AIM: Skip the pictures. Reproduce all other material exactly.

***

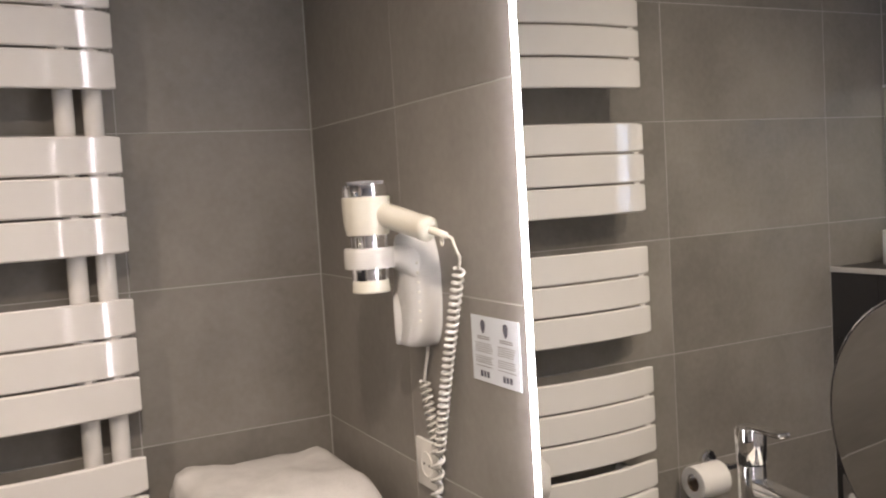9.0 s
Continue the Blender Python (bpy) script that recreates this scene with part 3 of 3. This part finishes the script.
cord = hd
tip = H1 + hdir * 0.028
lead = [tip, tip + Vector((-0.010, -0.004, -0.004)), tip + Vector((-0.012, -0.008, -0.020)), Vector((1.335, 1.572, 1.362)), Vector((1.350, 1.5665, 1.345))]
part("cord_lead", tube(lead, 0.0024, 10), CREAM_PLASTIC, cord, smooth=True)
part("cord_coil", tube(coil((1.352, 1.5645, 1.345), (1.448, 1.566, 1.055), 27, 0.0075, 0.0024, 0.004), 0.0026, 7), GREY_WHITE, cord, smooth=True)
part("cord_coil", tube(coil((1.448, 1.566, 1.055), (1.490, 1.564, 0.835), 9, 0.0070, 0.0024, 0.006), 0.0029, 7), GREY_WHITE, cord, smooth=True)
part("cord_loop", tube([(1.490, 1.564, 0.835), (1.497, 1.562, 0.824), (1.506, 1.561, 0.822), (1.511, 1.562, 0.835), (1.508, 1.562, 0.85)], 0.0030, 8), GREY_WHITE, cord, smooth=True)
part("cord_coil", tube(coil((1.508, 1.562, 0.848), (1.466, 1.563, 1.06), 9, 0.0068, 0.0024, -0.004), 0.0029, 7), GREY_WHITE, cord, smooth=True)
part("cord_coil", tube(coil((1.466, 1.563, 1.06), (1.496, 1.562, 1.157), 10, 0.0070, 0.0024), 0.0026, 7), GREY_WHITE, cord, smooth=True)
part("cord_lead", tube([(1.496, 1.562, 1.157), (1.493, 1.560, 1.18), (1.486, 1.559, 1.20), (1.484, 1.559, 1.215)], 0.0028, 8), GREY_WHITE, cord, smooth=True)

# ---- power socket behind the cord ----
so = root("power_socket", (1.523, YS, 0.97), "white square wall power socket behind the cord", "socket")
part("plate", box(1.484, 1.564, YS + 0.0005, YS + 0.009, 0.972, 1.052, 0.003, 2), WHITE_PLASTIC, so)
part("insert", lathe([(0.0215, 0.0085), (0.0215, 0.0100), (0.019, 0.0102), (0.018, 0.0092), (0.001, 0.0092)], 28, along((1.524, YS, 1.012), (1.524, YS + 1, 1.012)), False), WHITE_PLASTIC, so)
for dx in (-0.0095, 0.0095):
    part("pin_hole", lathe([(0.0028, 0.0093), (0.0026, 0.0097)], 12, along((1.524 + dx, YS, 1.012), (1.524 + dx, YS + 1, 1.012))), BLACK, so)

# ---- printed notice ----
NX0, NX1, NZ0, NZ1 = 1.229, 1.359, 1.181, 1.276
no = root("notice", (1.294, YS, NZ0), "white printed notice in two columns on the tiles", "notice")
part("sheet", box(NX0, NX1, YS + 0.0005, YS + 0.0018, NZ0, NZ1), PAPER, no)
yi = YS + 0.0019
for col in (0, 1):
    cx = NX1 - 0.034 - 0.062 * col
    dr = bmesh.new()
    dr.faces.new([dr.verts.new((cx - 0.0085 * math.sin(a) * (0.75 + 0.25 * math.cos(a)), yi + 0.0002, 1.2605 - 0.010 * math.cos(a + math.pi))) for a in [2 * math.pi * k / 20 for k in range(20)]])
    part("emblem", dr, INK, no)
    ink = bmesh.new()
    rng = random.Random(5 + col)
    for q, z in enumerate([1.2455, 1.2425, 1.236, 1.233, 1.230, 1.227, 1.224, 1.217, 1.214, 1.211, 1.208, 1.203]):
        w = 0.017 if q < 2 else 0.025 * rng.uniform(0.7, 1.0)
        box(cx - w, cx + w if q < 2 else cx + 0.024, yi, yi + 0.0003, z, z + (0.0016 if q < 2 else 0.0009), bm=ink)
    part("print_block", ink, GREY_PRINT, no, "lines of small grey print")
    for k in range(3):
        part("pictogram", box(cx - 0.012 + 0.009 * k, cx - 0.006 + 0.009 * k, yi, yi + 0.0004, 1.188, 1.1965), INK, no)

# ---- tiles of walls, ledge and floor ----
MESHES = {}


def tile_mesh(w, h, t, bevel, material):
    key = (round(w, 4), round(h, 4), round(t, 4), material.name)
    if key not in MESHES:
        b = box(-w / 2, w / 2, -t / 2, t / 2, -h / 2, h / 2)
        bmesh.ops.bevel(b, geom=[e for e in b.edges if all(v.co.y < 0 for v in e.verts)], offset=bevel, segments=1, affect="EDGES")
        me = bpy.data.meshes.new("tile")
        b.to_mesh(me)
        b.free()
        me.materials.append(material)
        MESHES[key] = me
    return MESHES[key]


def lay(parent, m, ucuts, vcuts, material, t=T, gap=0.0022, bevel=0.0004):
    """Tiles in a local plane: u along x, v along z, face towards -y at y=0."""
    for u0, u1 in zip(ucuts, ucuts[1:]):
        for v0, v1 in zip(vcuts, vcuts[1:]):
            ob = new("tile", tile_mesh(u1 - u0 - gap, v1 - v0 - gap, t, bevel, material))
            ob.parent = parent
            ob.matrix_basis = m @ Matrix.Translation(((u0 + u1) / 2, t / 2, (v0 + v1) / 2))


ROWS_Z = [0.002, 0.1, 0.4, 0.7, 1.0, 1.3, 1.6, 1.9, 2.2, HC]
# east wall: faces -x, u runs towards -y
EAST = Matrix.Translation((XE, 0, 0)) @ Matrix.Rotation(radians(-90), 4, "Z")
lay(wall_east, EAST, [-YB + 0.001, -YD, -2.525, -1.929, -YS - 0.001], ROWS_Z, TILE)
# vanity wall: faces +y, u runs towards -x
SOUTH = Matrix.Translation((0, YS, 0)) @ Matrix.Rotation(radians(180), 4, "Z")
lay(wall_south, SOUTH, [-XE + 0.001, -1.584, -1.005, -0.438], ROWS_Z, TILE)
# wall over the ledge: faces -y
NORTH = Matrix.Translation((0, YB, 0))
lay(wall_north, NORTH, [0.44, 0.80, 1.40, XE - 0.001], [ZS + 0.002, 1.3, 1.6, 1.9, 2.2, HC], TILE)
# dark half wall
lay(half_wall, Matrix.Translation((0, YD, 0)), [0.445] + [0.500 + 0.1925 * k for k in range(8)] + [XE - 0.001], [0.002] + [ZS - 0.012 - 0.19 * k for k in range(6, -1, -1)], DARK, bevel=0.0005, gap=0.0022)
LEDGE = Matrix.Translation((0, 0, ZS)) @ Matrix.Rotation(radians(-90), 4, "X")
lay(half_wall, LEDGE, [0.445] + [0.500 + 0.1925 * k for k in range(8)] + [XE - 0.001], [YD + 0.0125, YD + 0.19, YB - 0.001], DARK)
# pier
lay(wall_pier, PIER, [0.0, 0.290], [0.002, 0.1, 0.4, 0.7, 1.0, 1.3, 1.6, 1.9, 2.2, HC], TILE)
lay(wall_pier, PIER @ Matrix.Rotation(radians(-90), 4, "Z"), [-0.60, 0.0], [0.002, 0.1, 0.4, 0.7, 1.0, 1.3, 1.6, 1.9, 2.2, HC], TILE)
lay(wall_pier, PIER @ Matrix.Translation((0.29, 0, 0)) @ Matrix.Rotation(radians(90), 4, "Z"), [0.0, 0.40], [0.002, 0.1, 0.4, 0.7, 1.0, 1.3, 1.6, 1.9, 2.2, HC], TILE)
# floor
FLOOR = Matrix.Rotation(radians(-90), 4, "X")
lay(floor, FLOOR, [-1.35 + 0.6 * k for k in range(6)] + [XE], [-0.6 + 0.6 * k for k in range(8)], FLOOR_TILE, t=0.008, gap=0.003)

***

SOLUTION TO THIS PROBLEM:
9.0 s
Continue the Blender Python (bpy) script that recreates this scene with part 3 of 3. This part finishes the script.
cord = hd
tip = H1 + hdir * 0.028
lead = [tip, tip + Vector((-0.010, -0.004, -0.004)), tip + Vector((-0.012, -0.008, -0.020)), Vector((1.335, 1.572, 1.362)), Vector((1.350, 1.5665, 1.345))]
part("cord_lead", tube(lead, 0.0024, 10), CREAM_PLASTIC, cord, smooth=True)
part("cord_coil", tube(coil((1.352, 1.5645, 1.345), (1.448, 1.566, 1.055), 27, 0.0075, 0.0024, 0.004), 0.0026, 7), GREY_WHITE, cord, smooth=True)
part("cord_coil", tube(coil((1.448, 1.566, 1.055), (1.490, 1.564, 0.835), 9, 0.0070, 0.0024, 0.006), 0.0029, 7), GREY_WHITE, cord, smooth=True)
part("cord_loop", tube([(1.490, 1.564, 0.835), (1.497, 1.562, 0.824), (1.506, 1.561, 0.822), (1.511, 1.562, 0.835), (1.508, 1.562, 0.85)], 0.0030, 8), GREY_WHITE, cord, smooth=True)
part("cord_coil", tube(coil((1.508, 1.562, 0.848), (1.466, 1.563, 1.06), 9, 0.0068, 0.0024, -0.004), 0.0029, 7), GREY_WHITE, cord, smooth=True)
part("cord_coil", tube(coil((1.466, 1.563, 1.06), (1.496, 1.562, 1.157), 10, 0.0070, 0.0024), 0.0026, 7), GREY_WHITE, cord, smooth=True)
part("cord_lead", tube([(1.496, 1.562, 1.157), (1.493, 1.560, 1.18), (1.486, 1.559, 1.20), (1.484, 1.559, 1.215)], 0.0028, 8), GREY_WHITE, cord, smooth=True)

# ---- power socket behind the cord ----
so = root("power_socket", (1.523, YS, 0.97), "white square wall power socket behind the cord", "socket")
part("plate", box(1.484, 1.564, YS + 0.0005, YS + 0.009, 0.972, 1.052, 0.003, 2), WHITE_PLASTIC, so)
part("insert", lathe([(0.0215, 0.0085), (0.0215, 0.0100), (0.019, 0.0102), (0.018, 0.0092), (0.001, 0.0092)], 28, along((1.524, YS, 1.012), (1.524, YS + 1, 1.012)), False), WHITE_PLASTIC, so)
for dx in (-0.0095, 0.0095):
    part("pin_hole", lathe([(0.0028, 0.0093), (0.0026, 0.0097)], 12, along((1.524 + dx, YS, 1.012), (1.524 + dx, YS + 1, 1.012))), BLACK, so)

# ---- printed notice ----
NX0, NX1, NZ0, NZ1 = 1.229, 1.359, 1.181, 1.276
no = root("notice", (1.294, YS, NZ0), "white printed notice in two columns on the tiles", "notice")
part("sheet", box(NX0, NX1, YS + 0.0005, YS + 0.0018, NZ0, NZ1), PAPER, no)
yi = YS + 0.0019
for col in (0, 1):
    cx = NX1 - 0.034 - 0.062 * col
    dr = bmesh.new()
    dr.faces.new([dr.verts.new((cx - 0.0085 * math.sin(a) * (0.75 + 0.25 * math.cos(a)), yi + 0.0002, 1.2605 - 0.010 * math.cos(a + math.pi))) for a in [2 * math.pi * k / 20 for k in range(20)]])
    part("emblem", dr, INK, no)
    ink = bmesh.new()
    rng = random.Random(5 + col)
    for q, z in enumerate([1.2455, 1.2425, 1.236, 1.233, 1.230, 1.227, 1.224, 1.217, 1.214, 1.211, 1.208, 1.203]):
        w = 0.017 if q < 2 else 0.025 * rng.uniform(0.7, 1.0)
        box(cx - w, cx + w if q < 2 else cx + 0.024, yi, yi + 0.0003, z, z + (0.0016 if q < 2 else 0.0009), bm=ink)
    part("print_block", ink, GREY_PRINT, no, "lines of small grey print")
    for k in range(3):
        part("pictogram", box(cx - 0.012 + 0.009 * k, cx - 0.006 + 0.009 * k, yi, yi + 0.0004, 1.188, 1.1965), INK, no)

# ---- tiles of walls, ledge and floor ----
MESHES = {}


def tile_mesh(w, h, t, bevel, material):
    key = (round(w, 4), round(h, 4), round(t, 4), material.name)
    if key not in MESHES:
        b = box(-w / 2, w / 2, -t / 2, t / 2, -h / 2, h / 2)
        bmesh.ops.bevel(b, geom=[e for e in b.edges if all(v.co.y < 0 for v in e.verts)], offset=bevel, segments=1, affect="EDGES")
        me = bpy.data.meshes.new("tile")
        b.to_mesh(me)
        b.free()
        me.materials.append(material)
        MESHES[key] = me
    return MESHES[key]


def lay(parent, m, ucuts, vcuts, material, t=T, gap=0.0022, bevel=0.0004):
    """Tiles in a local plane: u along x, v along z, face towards -y at y=0."""
    for u0, u1 in zip(ucuts, ucuts[1:]):
        for v0, v1 in zip(vcuts, vcuts[1:]):
            ob = new("tile", tile_mesh(u1 - u0 - gap, v1 - v0 - gap, t, bevel, material))
            ob.parent = parent
            ob.matrix_basis = m @ Matrix.Translation(((u0 + u1) / 2, t / 2, (v0 + v1) / 2))


ROWS_Z = [0.002, 0.1, 0.4, 0.7, 1.0, 1.3, 1.6, 1.9, 2.2, HC]
# east wall: faces -x, u runs towards -y
EAST = Matrix.Translation((XE, 0, 0)) @ Matrix.Rotation(radians(-90), 4, "Z")
lay(wall_east, EAST, [-YB + 0.001, -YD, -2.525, -1.929, -YS - 0.001], ROWS_Z, TILE)
# vanity wall: faces +y, u runs towards -x
SOUTH = Matrix.Translation((0, YS, 0)) @ Matrix.Rotation(radians(180), 4, "Z")
lay(wall_south, SOUTH, [-XE + 0.001, -1.584, -1.005, -0.438], ROWS_Z, TILE)
# wall over the ledge: faces -y
NORTH = Matrix.Translation((0, YB, 0))
lay(wall_north, NORTH, [0.44, 0.80, 1.40, XE - 0.001], [ZS + 0.002, 1.3, 1.6, 1.9, 2.2, HC], TILE)
# dark half wall
lay(half_wall, Matrix.Translation((0, YD, 0)), [0.445] + [0.500 + 0.1925 * k for k in range(8)] + [XE - 0.001], [0.002] + [ZS - 0.012 - 0.19 * k for k in range(6, -1, -1)], DARK, bevel=0.0005, gap=0.0022)
LEDGE = Matrix.Translation((0, 0, ZS)) @ Matrix.Rotation(radians(-90), 4, "X")
lay(half_wall, LEDGE, [0.445] + [0.500 + 0.1925 * k for k in range(8)] + [XE - 0.001], [YD + 0.0125, YD + 0.19, YB - 0.001], DARK)
# pier
lay(wall_pier, PIER, [0.0, 0.290], [0.002, 0.1, 0.4, 0.7, 1.0, 1.3, 1.6, 1.9, 2.2, HC], TILE)
lay(wall_pier, PIER @ Matrix.Rotation(radians(-90), 4, "Z"), [-0.60, 0.0], [0.002, 0.1, 0.4, 0.7, 1.0, 1.3, 1.6, 1.9, 2.2, HC], TILE)
lay(wall_pier, PIER @ Matrix.Translation((0.29, 0, 0)) @ Matrix.Rotation(radians(90), 4, "Z"), [0.0, 0.40], [0.002, 0.1, 0.4, 0.7, 1.0, 1.3, 1.6, 1.9, 2.2, HC], TILE)
# floor
FLOOR = Matrix.Rotation(radians(-90), 4, "X")
lay(floor, FLOOR, [-1.35 + 0.6 * k for k in range(6)] + [XE], [-0.6 + 0.6 * k for k in range(8)], FLOOR_TILE, t=0.008, gap=0.003)